PROBLEM TO WORK ON :: Go through the listing and pick out each line with the word "this" in it.

EXERCISE DATA ::
==============================

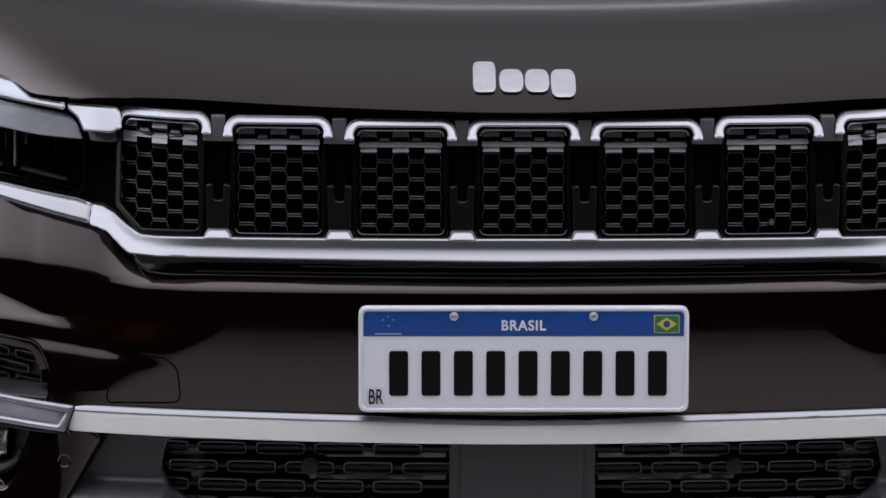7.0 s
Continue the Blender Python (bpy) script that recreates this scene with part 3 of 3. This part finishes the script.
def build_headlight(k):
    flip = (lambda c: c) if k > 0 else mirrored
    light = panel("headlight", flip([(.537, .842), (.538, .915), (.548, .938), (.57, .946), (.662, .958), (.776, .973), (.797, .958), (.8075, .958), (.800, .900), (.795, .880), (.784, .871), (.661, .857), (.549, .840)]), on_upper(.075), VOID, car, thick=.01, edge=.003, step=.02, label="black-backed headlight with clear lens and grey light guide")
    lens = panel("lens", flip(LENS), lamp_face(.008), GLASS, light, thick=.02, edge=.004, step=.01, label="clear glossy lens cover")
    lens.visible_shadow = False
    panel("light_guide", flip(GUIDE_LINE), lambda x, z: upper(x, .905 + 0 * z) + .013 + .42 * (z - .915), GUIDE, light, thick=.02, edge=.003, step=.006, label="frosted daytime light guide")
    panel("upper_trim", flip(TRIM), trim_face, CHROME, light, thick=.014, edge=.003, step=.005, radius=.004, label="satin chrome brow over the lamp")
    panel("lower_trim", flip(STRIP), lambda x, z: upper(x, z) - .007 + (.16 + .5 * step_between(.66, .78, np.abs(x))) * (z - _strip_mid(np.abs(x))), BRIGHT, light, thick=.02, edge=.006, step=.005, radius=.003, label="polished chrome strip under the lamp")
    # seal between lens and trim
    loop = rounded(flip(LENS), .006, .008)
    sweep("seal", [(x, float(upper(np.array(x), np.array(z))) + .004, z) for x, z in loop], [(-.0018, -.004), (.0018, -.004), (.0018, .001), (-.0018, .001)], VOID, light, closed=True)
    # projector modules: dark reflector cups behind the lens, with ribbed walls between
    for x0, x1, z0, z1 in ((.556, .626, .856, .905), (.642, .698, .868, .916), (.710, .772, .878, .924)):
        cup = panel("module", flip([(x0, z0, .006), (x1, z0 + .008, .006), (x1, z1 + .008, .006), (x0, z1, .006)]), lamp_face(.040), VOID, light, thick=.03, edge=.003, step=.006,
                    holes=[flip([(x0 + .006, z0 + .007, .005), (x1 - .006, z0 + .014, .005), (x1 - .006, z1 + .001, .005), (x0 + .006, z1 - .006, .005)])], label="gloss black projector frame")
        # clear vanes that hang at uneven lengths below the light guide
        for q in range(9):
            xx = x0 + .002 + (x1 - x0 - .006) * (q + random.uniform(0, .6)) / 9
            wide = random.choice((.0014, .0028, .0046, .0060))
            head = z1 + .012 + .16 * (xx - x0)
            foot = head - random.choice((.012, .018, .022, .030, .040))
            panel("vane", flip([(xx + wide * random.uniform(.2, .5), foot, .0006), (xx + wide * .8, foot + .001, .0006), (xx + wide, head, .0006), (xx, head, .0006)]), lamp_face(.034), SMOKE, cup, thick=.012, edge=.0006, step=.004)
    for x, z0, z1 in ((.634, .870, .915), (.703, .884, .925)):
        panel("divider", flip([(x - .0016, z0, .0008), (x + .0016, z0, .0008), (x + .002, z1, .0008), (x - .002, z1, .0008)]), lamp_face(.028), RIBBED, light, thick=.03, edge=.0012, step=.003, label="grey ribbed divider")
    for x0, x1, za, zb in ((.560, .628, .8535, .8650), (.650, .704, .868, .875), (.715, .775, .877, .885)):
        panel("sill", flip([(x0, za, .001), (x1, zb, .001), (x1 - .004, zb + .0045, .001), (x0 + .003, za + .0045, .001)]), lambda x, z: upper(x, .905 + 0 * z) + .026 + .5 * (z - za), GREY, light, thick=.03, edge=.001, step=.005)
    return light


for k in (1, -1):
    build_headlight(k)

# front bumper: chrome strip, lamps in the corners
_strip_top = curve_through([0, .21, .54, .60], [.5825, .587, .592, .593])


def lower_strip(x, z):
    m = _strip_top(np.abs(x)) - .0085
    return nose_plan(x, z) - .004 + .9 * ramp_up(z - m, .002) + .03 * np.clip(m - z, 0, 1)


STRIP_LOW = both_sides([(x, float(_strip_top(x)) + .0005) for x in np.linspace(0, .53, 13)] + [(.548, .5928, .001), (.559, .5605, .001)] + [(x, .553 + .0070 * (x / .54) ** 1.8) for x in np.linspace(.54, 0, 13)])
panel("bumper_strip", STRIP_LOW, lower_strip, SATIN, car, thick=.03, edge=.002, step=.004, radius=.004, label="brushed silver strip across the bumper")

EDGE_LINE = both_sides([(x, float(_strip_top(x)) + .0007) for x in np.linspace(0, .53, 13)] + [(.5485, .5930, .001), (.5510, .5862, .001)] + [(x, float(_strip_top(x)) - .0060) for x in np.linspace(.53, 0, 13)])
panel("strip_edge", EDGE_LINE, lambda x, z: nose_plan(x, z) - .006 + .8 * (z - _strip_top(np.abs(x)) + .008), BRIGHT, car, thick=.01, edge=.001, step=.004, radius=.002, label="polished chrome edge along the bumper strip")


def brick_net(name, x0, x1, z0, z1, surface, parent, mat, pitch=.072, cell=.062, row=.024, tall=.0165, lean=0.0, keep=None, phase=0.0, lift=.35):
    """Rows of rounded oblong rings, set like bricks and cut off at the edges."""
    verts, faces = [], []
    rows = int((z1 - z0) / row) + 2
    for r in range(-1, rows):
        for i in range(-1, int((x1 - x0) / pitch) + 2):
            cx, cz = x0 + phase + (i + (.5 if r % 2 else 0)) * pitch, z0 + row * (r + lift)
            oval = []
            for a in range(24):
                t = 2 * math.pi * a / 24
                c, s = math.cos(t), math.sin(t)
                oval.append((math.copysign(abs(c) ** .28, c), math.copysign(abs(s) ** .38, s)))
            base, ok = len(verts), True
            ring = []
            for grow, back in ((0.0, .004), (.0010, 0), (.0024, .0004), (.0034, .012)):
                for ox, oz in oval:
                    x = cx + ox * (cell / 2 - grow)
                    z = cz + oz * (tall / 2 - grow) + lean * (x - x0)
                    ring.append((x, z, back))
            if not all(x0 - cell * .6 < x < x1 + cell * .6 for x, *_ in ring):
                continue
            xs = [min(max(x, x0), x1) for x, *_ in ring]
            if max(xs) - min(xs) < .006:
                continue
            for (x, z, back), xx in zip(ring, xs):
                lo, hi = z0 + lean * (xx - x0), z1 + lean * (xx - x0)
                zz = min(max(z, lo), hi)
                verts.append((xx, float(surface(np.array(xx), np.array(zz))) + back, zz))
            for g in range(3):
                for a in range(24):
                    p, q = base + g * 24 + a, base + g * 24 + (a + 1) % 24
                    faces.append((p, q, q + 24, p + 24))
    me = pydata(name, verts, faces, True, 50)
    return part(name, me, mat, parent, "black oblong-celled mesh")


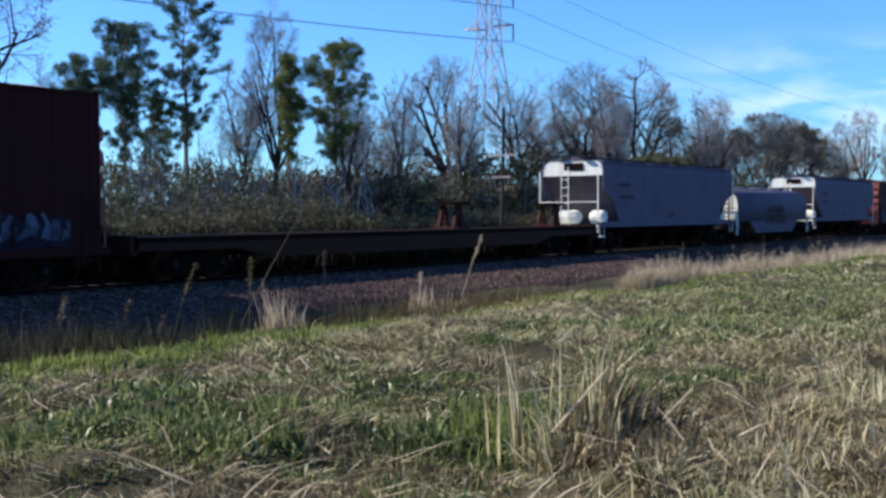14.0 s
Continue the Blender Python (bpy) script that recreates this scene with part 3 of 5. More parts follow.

==============================

SOLUTION TO THE EXERCISE ::
Continue the Blender Python (bpy) script that recreates this scene with part 3 of 3. This part finishes the script.
Continue the Blender Python (bpy) script that recreates this scene with part 3 of 5. More parts follow.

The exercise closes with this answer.